** SHORT PROBLEM **
Extract each line holding the word "that" from the entries.

-- START OF MATERIAL SUPPLIED --

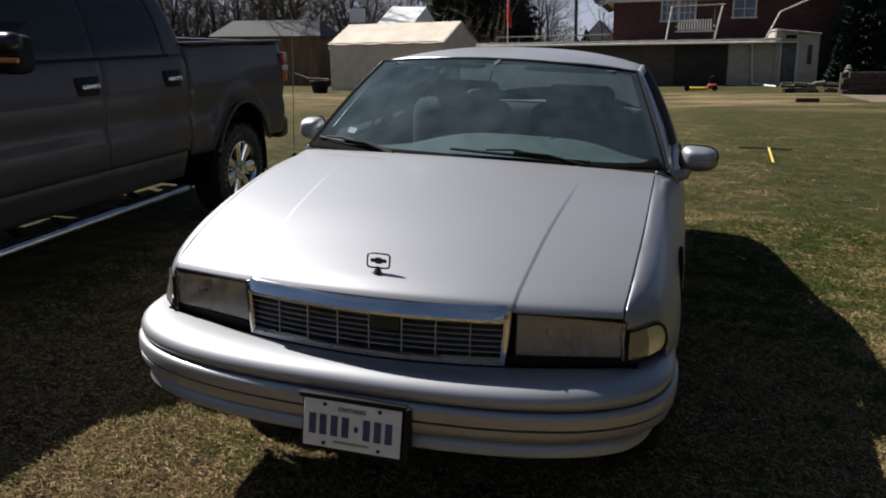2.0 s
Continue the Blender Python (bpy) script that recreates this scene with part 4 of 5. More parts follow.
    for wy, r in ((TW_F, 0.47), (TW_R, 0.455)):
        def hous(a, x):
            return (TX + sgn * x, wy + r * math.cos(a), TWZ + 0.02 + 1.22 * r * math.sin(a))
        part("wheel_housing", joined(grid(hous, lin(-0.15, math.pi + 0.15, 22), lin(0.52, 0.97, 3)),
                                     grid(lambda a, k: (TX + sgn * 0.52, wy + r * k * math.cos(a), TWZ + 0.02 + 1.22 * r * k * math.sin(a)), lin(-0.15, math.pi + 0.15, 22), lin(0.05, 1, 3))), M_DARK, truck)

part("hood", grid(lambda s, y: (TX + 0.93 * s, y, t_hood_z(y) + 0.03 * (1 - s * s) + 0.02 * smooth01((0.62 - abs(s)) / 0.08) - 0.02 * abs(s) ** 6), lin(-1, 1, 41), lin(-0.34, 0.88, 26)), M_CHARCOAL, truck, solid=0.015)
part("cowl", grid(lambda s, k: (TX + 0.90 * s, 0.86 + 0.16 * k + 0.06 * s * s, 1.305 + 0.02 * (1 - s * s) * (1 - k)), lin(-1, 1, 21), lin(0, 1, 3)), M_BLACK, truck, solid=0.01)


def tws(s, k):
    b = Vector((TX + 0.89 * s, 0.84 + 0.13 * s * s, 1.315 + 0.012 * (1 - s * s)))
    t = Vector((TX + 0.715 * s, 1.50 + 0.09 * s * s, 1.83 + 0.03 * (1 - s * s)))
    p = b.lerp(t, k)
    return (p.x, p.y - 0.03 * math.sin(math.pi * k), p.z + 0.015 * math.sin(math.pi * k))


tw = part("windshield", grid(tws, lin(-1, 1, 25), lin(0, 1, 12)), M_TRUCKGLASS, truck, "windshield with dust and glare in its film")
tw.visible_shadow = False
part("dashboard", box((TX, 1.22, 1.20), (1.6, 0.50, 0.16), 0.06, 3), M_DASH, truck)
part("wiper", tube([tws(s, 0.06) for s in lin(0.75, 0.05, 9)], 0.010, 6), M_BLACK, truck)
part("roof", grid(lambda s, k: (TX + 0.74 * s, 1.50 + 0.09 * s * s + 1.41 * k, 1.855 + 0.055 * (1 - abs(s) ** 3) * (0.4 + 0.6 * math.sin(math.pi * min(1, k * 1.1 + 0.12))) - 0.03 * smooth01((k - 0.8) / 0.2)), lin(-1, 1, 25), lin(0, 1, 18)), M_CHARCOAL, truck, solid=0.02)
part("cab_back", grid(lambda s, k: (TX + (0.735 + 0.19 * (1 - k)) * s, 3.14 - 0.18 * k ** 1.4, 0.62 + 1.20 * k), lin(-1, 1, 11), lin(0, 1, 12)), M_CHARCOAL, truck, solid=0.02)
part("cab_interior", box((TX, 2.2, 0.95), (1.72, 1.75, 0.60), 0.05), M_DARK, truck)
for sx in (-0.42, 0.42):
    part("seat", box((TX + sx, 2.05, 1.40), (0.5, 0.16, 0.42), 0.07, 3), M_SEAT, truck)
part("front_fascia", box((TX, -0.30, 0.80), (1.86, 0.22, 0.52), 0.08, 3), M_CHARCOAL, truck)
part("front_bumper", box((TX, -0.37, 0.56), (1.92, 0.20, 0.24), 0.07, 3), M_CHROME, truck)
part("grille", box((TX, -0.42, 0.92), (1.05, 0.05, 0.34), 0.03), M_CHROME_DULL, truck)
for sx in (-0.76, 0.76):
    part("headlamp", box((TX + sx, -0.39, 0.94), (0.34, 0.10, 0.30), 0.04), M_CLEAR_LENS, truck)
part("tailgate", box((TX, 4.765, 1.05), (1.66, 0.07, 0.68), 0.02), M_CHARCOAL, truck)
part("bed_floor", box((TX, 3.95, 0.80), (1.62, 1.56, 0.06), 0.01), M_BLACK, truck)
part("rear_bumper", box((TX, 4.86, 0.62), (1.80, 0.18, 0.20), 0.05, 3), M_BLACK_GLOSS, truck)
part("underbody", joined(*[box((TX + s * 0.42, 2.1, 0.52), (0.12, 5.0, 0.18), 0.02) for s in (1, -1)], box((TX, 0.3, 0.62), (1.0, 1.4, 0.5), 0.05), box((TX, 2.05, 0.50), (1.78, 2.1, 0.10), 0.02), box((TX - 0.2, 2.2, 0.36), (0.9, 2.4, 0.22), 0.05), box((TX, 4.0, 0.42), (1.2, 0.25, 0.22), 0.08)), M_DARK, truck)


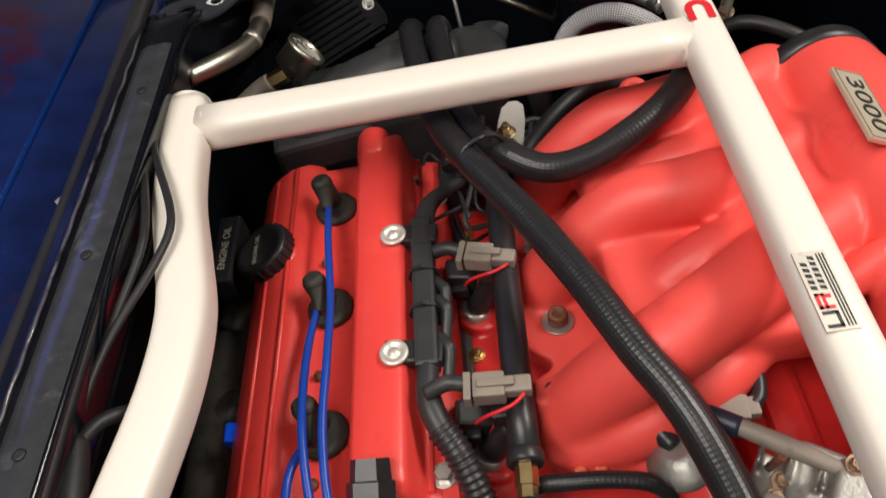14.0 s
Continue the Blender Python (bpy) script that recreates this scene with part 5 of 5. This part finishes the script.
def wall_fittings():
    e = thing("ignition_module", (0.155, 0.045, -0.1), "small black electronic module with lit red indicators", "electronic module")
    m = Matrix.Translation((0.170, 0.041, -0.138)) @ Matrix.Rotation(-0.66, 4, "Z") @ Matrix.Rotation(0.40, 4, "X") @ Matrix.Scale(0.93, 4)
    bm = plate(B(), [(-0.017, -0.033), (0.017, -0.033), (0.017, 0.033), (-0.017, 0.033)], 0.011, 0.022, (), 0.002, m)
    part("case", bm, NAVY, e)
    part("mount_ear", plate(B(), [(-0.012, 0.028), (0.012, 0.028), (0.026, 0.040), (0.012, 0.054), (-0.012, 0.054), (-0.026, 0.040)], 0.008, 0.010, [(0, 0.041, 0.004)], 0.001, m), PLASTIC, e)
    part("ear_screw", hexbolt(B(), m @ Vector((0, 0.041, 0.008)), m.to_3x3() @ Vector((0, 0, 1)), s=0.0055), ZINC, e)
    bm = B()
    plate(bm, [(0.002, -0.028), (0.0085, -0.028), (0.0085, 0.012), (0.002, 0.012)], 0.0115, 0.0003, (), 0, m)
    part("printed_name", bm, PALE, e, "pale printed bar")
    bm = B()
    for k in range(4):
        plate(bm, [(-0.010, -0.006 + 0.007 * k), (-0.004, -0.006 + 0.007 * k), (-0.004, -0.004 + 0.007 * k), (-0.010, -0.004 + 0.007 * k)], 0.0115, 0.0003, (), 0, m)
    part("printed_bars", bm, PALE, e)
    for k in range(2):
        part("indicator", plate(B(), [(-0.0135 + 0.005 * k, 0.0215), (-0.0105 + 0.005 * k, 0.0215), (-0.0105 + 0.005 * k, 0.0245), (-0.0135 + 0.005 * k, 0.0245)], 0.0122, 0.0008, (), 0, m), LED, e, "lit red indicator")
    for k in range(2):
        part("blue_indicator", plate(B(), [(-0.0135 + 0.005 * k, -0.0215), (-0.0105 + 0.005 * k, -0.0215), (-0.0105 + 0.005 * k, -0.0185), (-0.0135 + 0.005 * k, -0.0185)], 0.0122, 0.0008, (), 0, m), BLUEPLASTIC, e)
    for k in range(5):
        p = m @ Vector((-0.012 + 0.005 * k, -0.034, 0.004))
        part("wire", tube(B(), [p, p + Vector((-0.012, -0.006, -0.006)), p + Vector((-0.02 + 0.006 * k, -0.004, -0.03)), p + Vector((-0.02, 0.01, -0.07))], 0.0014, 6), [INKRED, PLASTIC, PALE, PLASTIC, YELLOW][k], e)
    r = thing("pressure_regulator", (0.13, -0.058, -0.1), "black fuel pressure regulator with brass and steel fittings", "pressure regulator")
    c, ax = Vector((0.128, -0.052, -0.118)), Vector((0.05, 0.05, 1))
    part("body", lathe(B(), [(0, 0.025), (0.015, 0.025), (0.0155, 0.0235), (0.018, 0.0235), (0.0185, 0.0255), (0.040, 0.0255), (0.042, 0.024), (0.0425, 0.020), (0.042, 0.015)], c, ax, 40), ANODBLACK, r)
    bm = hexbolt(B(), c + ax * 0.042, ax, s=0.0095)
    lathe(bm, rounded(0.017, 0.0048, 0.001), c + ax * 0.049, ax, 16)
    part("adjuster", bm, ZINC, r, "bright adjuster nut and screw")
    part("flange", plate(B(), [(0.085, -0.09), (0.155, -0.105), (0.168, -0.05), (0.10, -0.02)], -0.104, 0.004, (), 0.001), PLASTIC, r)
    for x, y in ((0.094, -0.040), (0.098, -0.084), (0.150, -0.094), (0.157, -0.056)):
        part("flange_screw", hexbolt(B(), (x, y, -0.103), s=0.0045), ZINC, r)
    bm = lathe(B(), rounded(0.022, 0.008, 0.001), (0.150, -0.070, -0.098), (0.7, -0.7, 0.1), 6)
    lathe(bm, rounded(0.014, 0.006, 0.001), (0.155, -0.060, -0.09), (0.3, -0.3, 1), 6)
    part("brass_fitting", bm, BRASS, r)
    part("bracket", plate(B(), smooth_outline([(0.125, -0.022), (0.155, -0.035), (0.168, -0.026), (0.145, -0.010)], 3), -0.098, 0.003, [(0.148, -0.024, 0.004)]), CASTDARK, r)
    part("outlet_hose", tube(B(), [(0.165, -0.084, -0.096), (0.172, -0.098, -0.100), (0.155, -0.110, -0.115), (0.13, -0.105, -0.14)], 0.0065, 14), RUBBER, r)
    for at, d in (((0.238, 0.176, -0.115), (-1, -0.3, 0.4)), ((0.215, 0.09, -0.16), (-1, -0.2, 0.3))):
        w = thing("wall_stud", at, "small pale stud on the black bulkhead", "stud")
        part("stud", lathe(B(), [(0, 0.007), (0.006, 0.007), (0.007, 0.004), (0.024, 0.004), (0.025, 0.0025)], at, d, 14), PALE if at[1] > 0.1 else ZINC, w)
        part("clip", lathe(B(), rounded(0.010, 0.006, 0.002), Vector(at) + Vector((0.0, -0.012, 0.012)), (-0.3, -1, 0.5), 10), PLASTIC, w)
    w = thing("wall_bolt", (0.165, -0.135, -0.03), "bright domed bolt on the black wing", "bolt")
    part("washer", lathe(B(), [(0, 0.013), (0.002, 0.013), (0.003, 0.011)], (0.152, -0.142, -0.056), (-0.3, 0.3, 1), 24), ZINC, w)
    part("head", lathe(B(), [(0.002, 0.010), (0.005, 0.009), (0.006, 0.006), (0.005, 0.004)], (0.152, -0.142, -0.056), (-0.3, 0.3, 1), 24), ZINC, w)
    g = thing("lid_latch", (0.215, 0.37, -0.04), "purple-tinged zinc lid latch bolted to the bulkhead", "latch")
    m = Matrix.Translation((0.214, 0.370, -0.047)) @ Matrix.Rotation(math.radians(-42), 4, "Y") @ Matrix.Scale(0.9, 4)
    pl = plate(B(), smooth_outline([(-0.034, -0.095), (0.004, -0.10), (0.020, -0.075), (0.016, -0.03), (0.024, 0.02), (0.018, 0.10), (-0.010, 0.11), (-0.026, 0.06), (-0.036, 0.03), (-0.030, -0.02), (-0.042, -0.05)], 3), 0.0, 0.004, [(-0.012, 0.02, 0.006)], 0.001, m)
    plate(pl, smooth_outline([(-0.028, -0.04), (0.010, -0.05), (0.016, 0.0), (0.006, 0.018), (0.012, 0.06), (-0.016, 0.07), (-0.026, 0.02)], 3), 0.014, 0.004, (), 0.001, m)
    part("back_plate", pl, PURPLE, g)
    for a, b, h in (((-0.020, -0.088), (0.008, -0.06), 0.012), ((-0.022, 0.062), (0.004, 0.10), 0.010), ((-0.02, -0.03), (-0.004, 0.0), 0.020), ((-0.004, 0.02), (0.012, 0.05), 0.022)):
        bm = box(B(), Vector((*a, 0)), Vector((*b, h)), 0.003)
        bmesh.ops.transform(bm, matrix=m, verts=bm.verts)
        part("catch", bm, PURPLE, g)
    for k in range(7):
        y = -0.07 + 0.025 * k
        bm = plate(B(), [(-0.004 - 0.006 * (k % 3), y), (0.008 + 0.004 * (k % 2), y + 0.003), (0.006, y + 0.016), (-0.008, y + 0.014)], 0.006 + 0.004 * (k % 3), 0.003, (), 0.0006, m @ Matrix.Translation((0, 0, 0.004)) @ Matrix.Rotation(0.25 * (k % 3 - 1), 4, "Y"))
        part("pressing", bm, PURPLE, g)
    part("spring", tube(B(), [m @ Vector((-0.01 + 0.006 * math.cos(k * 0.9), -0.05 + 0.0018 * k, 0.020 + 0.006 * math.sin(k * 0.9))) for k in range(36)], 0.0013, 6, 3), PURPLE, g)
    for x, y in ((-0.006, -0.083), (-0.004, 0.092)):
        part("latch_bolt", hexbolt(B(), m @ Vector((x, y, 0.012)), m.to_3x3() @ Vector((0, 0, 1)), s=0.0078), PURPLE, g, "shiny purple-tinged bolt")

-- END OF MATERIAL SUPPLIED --

** RESULT FOR THIS TASK **
Continue the Blender Python (bpy) script that recreates this scene with part 4 of 5. More parts follow.
Continue the Blender Python (bpy) script that recreates this scene with part 5 of 5. This part finishes the script.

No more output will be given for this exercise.